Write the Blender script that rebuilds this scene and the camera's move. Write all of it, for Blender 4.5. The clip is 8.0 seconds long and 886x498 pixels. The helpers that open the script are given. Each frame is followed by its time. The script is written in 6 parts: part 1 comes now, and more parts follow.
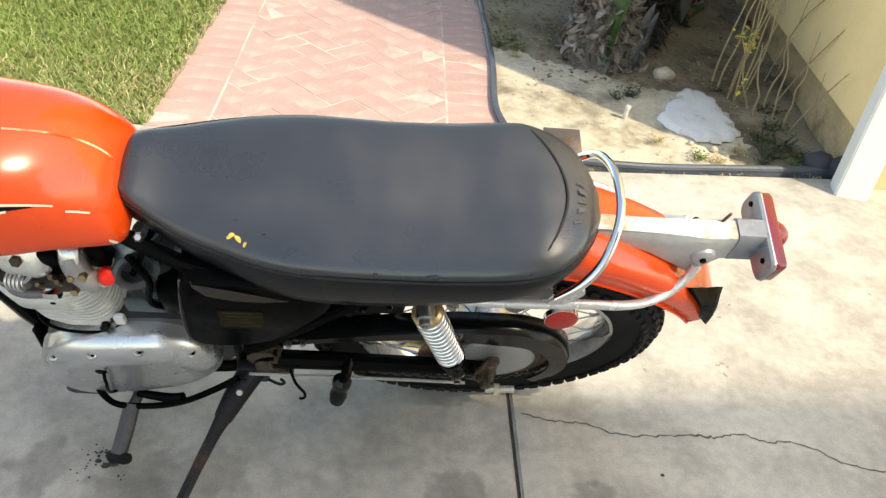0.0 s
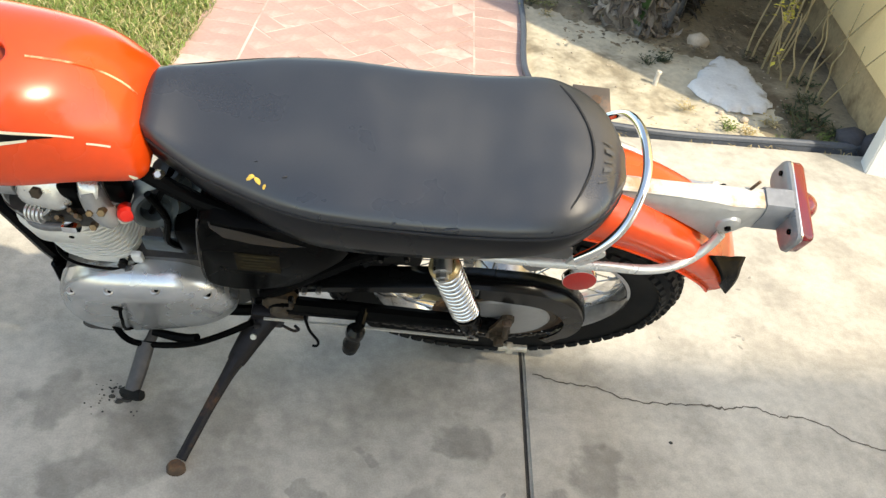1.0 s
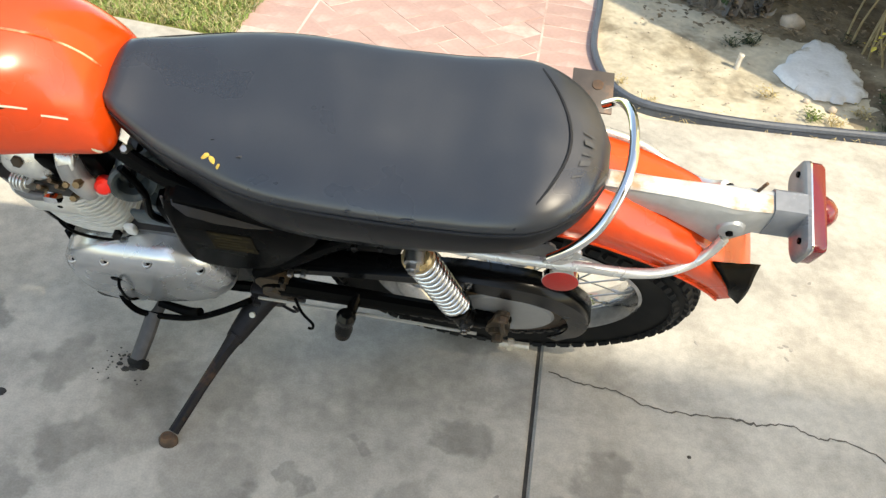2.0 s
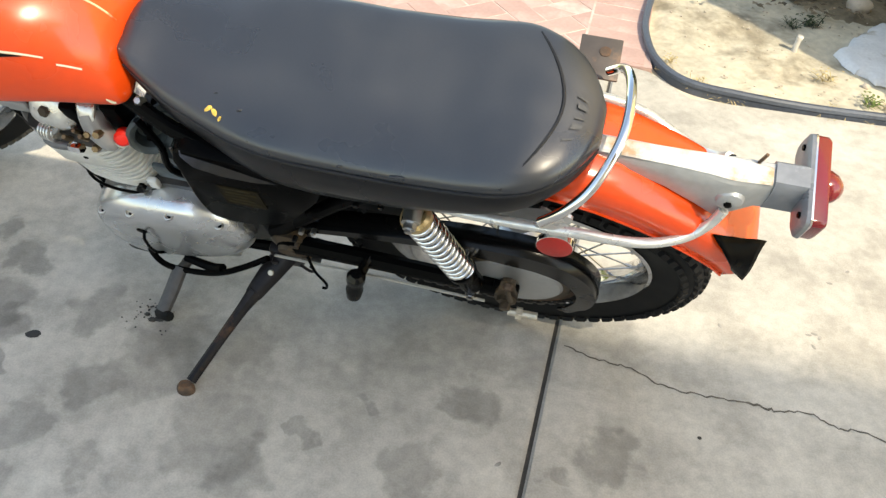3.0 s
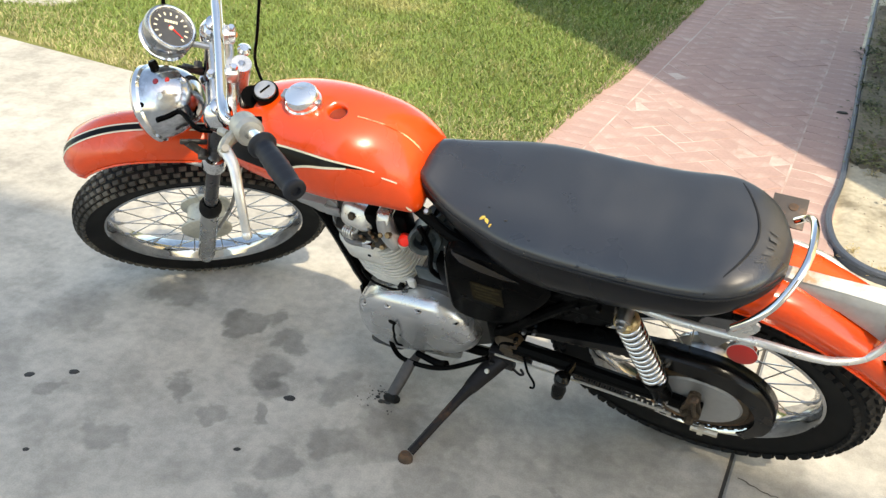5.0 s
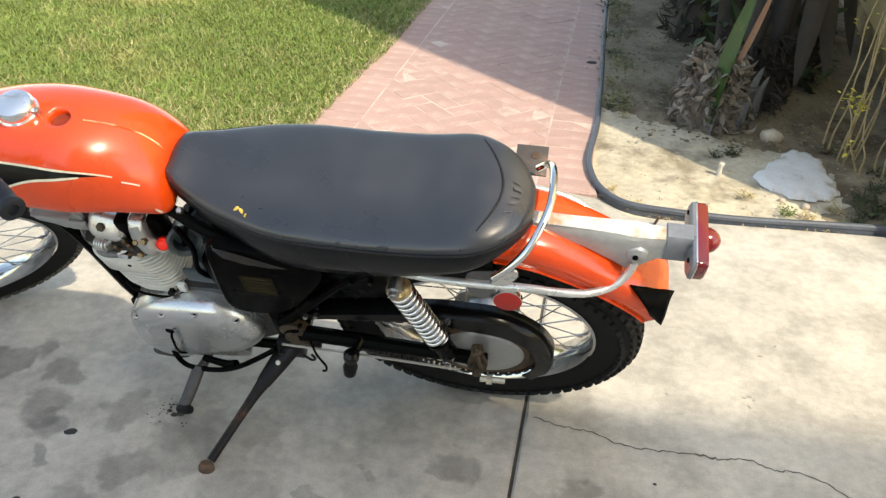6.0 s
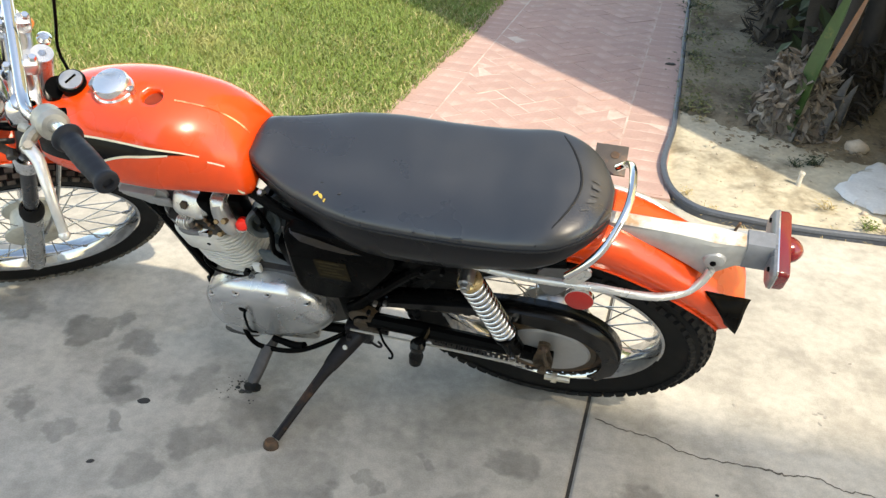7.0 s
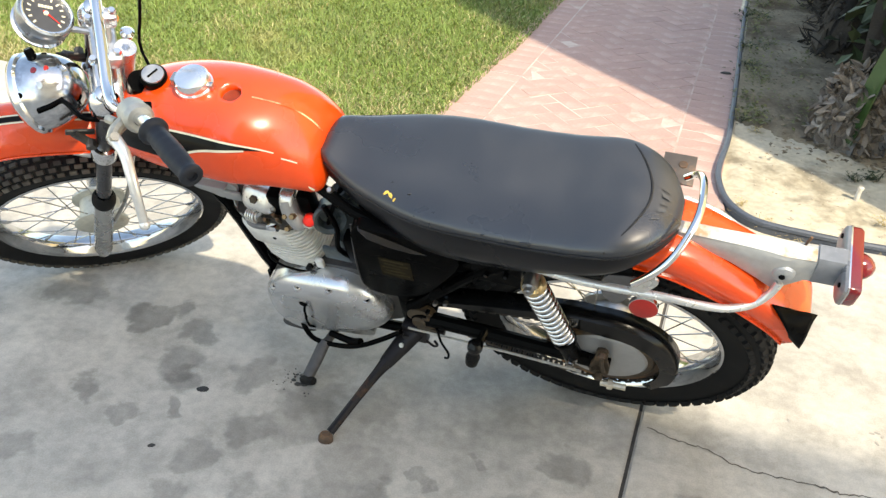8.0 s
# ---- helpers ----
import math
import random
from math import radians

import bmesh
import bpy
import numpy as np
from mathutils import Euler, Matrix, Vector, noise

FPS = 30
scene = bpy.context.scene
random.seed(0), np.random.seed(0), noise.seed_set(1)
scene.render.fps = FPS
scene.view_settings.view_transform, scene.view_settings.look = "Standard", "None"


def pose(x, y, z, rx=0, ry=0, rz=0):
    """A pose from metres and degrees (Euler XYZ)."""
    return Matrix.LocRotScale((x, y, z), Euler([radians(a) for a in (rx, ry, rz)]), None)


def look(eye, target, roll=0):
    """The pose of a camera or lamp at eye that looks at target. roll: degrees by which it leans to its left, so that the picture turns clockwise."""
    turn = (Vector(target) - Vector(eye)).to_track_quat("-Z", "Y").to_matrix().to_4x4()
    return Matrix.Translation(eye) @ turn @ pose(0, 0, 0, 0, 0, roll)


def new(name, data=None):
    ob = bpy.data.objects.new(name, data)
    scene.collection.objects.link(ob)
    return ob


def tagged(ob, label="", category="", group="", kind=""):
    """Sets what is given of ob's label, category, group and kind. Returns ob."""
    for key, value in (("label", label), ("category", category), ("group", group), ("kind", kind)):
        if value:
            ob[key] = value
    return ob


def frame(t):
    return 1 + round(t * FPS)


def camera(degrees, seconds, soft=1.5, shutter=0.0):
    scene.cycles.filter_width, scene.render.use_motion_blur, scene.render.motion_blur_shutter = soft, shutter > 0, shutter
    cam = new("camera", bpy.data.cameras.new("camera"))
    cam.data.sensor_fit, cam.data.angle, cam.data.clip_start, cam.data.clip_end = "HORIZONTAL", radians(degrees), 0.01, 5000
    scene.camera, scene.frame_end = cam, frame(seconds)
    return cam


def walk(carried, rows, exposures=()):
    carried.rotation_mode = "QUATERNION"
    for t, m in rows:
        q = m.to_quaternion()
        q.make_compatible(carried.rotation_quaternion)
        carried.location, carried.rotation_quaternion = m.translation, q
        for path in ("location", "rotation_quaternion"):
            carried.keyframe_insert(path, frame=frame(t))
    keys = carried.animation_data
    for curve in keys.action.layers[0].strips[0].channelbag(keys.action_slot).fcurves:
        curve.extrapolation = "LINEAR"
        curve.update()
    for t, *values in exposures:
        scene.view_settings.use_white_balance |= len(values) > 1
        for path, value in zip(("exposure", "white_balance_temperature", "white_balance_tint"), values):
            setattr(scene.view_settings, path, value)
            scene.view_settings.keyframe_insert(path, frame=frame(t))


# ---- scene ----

WORK TO COMPLETE >> Write out the listing above exactly as it stands, pictures excluded.

FINISHED ANSWER >>
Write the Blender script that rebuilds this scene and the camera's move. Write all of it, for Blender 4.5. The clip is 8.0 seconds long and 886x498 pixels. The helpers that open the script are given. Each frame is followed by its time. The script is written in 6 parts: part 1 comes now, and more parts follow.
0.0 s
1.0 s
2.0 s
3.0 s
5.0 s
6.0 s
7.0 s
8.0 s
# ---- helpers ----
import math
import random
from math import radians

import bmesh
import bpy
import numpy as np
from mathutils import Euler, Matrix, Vector, noise

FPS = 30
scene = bpy.context.scene
random.seed(0), np.random.seed(0), noise.seed_set(1)
scene.render.fps = FPS
scene.view_settings.view_transform, scene.view_settings.look = "Standard", "None"


def pose(x, y, z, rx=0, ry=0, rz=0):
    """A pose from metres and degrees (Euler XYZ)."""
    return Matrix.LocRotScale((x, y, z), Euler([radians(a) for a in (rx, ry, rz)]), None)


def look(eye, target, roll=0):
    """The pose of a camera or lamp at eye that looks at target. roll: degrees by which it leans to its left, so that the picture turns clockwise."""
    turn = (Vector(target) - Vector(eye)).to_track_quat("-Z", "Y").to_matrix().to_4x4()
    return Matrix.Translation(eye) @ turn @ pose(0, 0, 0, 0, 0, roll)


def new(name, data=None):
    ob = bpy.data.objects.new(name, data)
    scene.collection.objects.link(ob)
    return ob


def tagged(ob, label="", category="", group="", kind=""):
    """Sets what is given of ob's label, category, group and kind. Returns ob."""
    for key, value in (("label", label), ("category", category), ("group", group), ("kind", kind)):
        if value:
            ob[key] = value
    return ob


def frame(t):
    return 1 + round(t * FPS)


def camera(degrees, seconds, soft=1.5, shutter=0.0):
    scene.cycles.filter_width, scene.render.use_motion_blur, scene.render.motion_blur_shutter = soft, shutter > 0, shutter
    cam = new("camera", bpy.data.cameras.new("camera"))
    cam.data.sensor_fit, cam.data.angle, cam.data.clip_start, cam.data.clip_end = "HORIZONTAL", radians(degrees), 0.01, 5000
    scene.camera, scene.frame_end = cam, frame(seconds)
    return cam


def walk(carried, rows, exposures=()):
    carried.rotation_mode = "QUATERNION"
    for t, m in rows:
        q = m.to_quaternion()
        q.make_compatible(carried.rotation_quaternion)
        carried.location, carried.rotation_quaternion = m.translation, q
        for path in ("location", "rotation_quaternion"):
            carried.keyframe_insert(path, frame=frame(t))
    keys = carried.animation_data
    for curve in keys.action.layers[0].strips[0].channelbag(keys.action_slot).fcurves:
        curve.extrapolation = "LINEAR"
        curve.update()
    for t, *values in exposures:
        scene.view_settings.use_white_balance |= len(values) > 1
        for path, value in zip(("exposure", "white_balance_temperature", "white_balance_tint"), values):
            setattr(scene.view_settings, path, value)
            scene.view_settings.keyframe_insert(path, frame=frame(t))


# ---- scene ----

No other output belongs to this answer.